House debates

Tuesday, 4 June 2013

Private Members' Business

Coral Sea Commonwealth Marine Reserves Network Management Plan; Disallowance

7:31 pm

Photo of Michael McCormackMichael McCormack (Riverina, National Party) Share this | Hansard source

And it was a good speech. Thank you, Minister, I really appreciate it. I know he is being very genuine. That speech was on the last parliamentary sitting day of last year. Unfortunately, it did not receive the support of the House. Indeed, it was resoundingly defeated, but just by moving that particular motion I know that I got a guarantee from the coalition that we would, in government, cap buybacks to 1,500 gigalitres, which means that only 249 gigalitres remained to be recovered.

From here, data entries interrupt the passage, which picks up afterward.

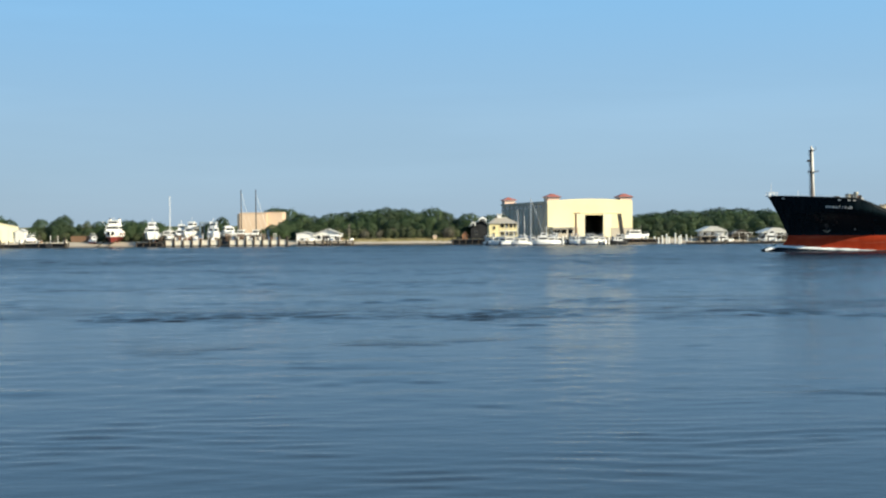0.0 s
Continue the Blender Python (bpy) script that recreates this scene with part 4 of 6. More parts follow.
# lower trees in front of them
for x, y, top, k in ((-130, 419, 6.0, 5), (-126, 420, 7.6, 2), (-123.5, 421, 6.4, 4), (-117, 421, 5.6, 0), (-114, 420, 6.2, 3), (-108, 421, 6.8, 4), (-100, 419, 7.4, 0), (-95, 420, 7.4, 3), (-91, 421, 7.0, 1), (-73, 421, 6.6, 0), (-70, 422, 8.2, 3), (-125, 423, 9.6, 4), (-98.5, 422, 8.6, 1), (-128, 423, 6.0, 1), (-120, 425, 5.5, 4), (-112, 424, 6.6, 1), (-97, 424, 7.2, 0), (-92.5, 424, 6.6, 3), (-49.5, 416, 7.2, 0), (-46.5, 417, 7.6, 3), (-52.0, 416, 6.2, 1), (-44.0, 420, 8.0, 1),
                     (-42, 424, 8.6, 0), (-37.5, 424, 7.8, 4), (-33, 425, 8.6, 1), (-28, 424, 9.0, 0), (-24, 420, 8.2, 3), (-20, 424, 9.4, 1), (-16, 421, 8.0, 0), (-12, 424, 9.6, 2), (-8, 421, 8.8, 4), (-3, 424, 9.5, 3), (1, 421, 8.0, 1), (5, 424, 9.8, 0), (9.5, 421, 8.2, 4), (12.6, 424, 7.0, 2),
                     (18, 424, 8.2, 0), (16, 421, 6.2, 4), (80, 415, 6.4, 2), (84, 412, 6.8, 4), (88, 414, 7.2, 2), (92, 412, 6.8, 0), (96, 414, 7.2, 0), (101, 413, 7.6, 1), (107, 414, 8.0, 3), (113, 412, 7.4, 4), (119, 414, 8.2, 1), (125, 412, 7.6, 0), (132, 414, 7.8, 3), (140, 412, 7.4, 2), (150, 413, 8, 1), (162, 413, 8, 0), (175, 413, 8, 4)):
    tree(k, x, y, top, tree_rng.uniform(0.95, 1.2))
for i in range(30):
    x = -133 + 46 * (i + tree_rng.random()) / 30
    tree(tree_rng.choice((5, 7, 4, 6)), x, 417.5 + tree_rng.uniform(-1, 3), tree_rng.uniform(3.6, 5.6), tree_rng.uniform(1.1, 1.5), True)
for i in range(16):
    x = -46 + 16 * (i + tree_rng.random()) / 16
    tree(tree_rng.choice((5, 0, 4)), x, 416.5 + tree_rng.uniform(-1, 3), tree_rng.uniform(4.0, 6.2), tree_rng.uniform(1.1, 1.4), True)
for i in range(26):
    x = 78 + 70 * (i + tree_rng.random()) / 26
    tree(tree_rng.choice((5, 2, 4)), x, 404 + tree_rng.uniform(-2, 3), tree_rng.uniform(3.6, 5.6), tree_rng.uniform(1.1, 1.5), True)
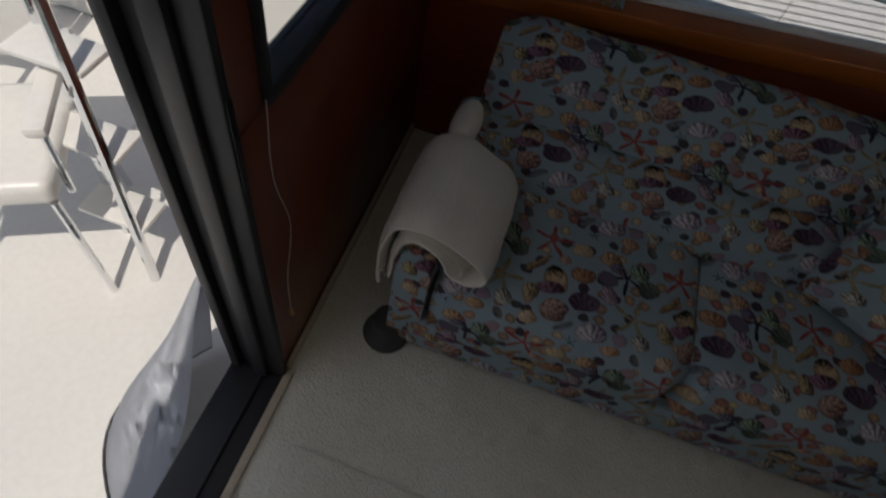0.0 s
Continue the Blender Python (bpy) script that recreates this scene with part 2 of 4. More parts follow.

I know the minister has been to Griffith on at least three occasions this parliamentary term. I can recall him being there on 22 October 2010, 14 days after the release of initial guide to the Basin Plan; on 29 November 2011; and 15 December 2011, when 14,000 Griffith people turned up to protest against what they feared was going to be an erosion of their water rights. Certainly, this is all relative because we are talking about the erosion of the rights of fishers to fish in Australian waters. That is why this disallowance motion is so important, and that is why we are asking the government to agree with us on this.

We heard the member for Dawson give a very passionate address earlier. He is very concerned as well, not just for his electorate but for the rights of Australian fishers to be able to do what they have been doing for generations. It is an Australian right.

The Australian Marine Alliance highlighted in a 5 July 2012 media release—'United States' tuna purse-seine fleet steals the show in the Pacific as Labor and Greens relinquish support for Australian industry'—the relationship between the Australian Greens, the Gillard government and Australian industry and the fact that it had reached at that time a historic policy low. Goodness knows what that organisation would think now, because it has gotten progressively worse. Anyway, the chief executive of the Australian Marine Alliance, Dean Logan, said that, within days of the announcement to close millions of square kilometres of the ocean in the Coral Sea to Australian fishermen of all persuasions on the basis of protecting the environment, the massive USA tuna purse-seine fleet had agreed to pay Pacific Island countries US$630 million to catch in excess of four times Australia's total fish production in the same region—four times as much!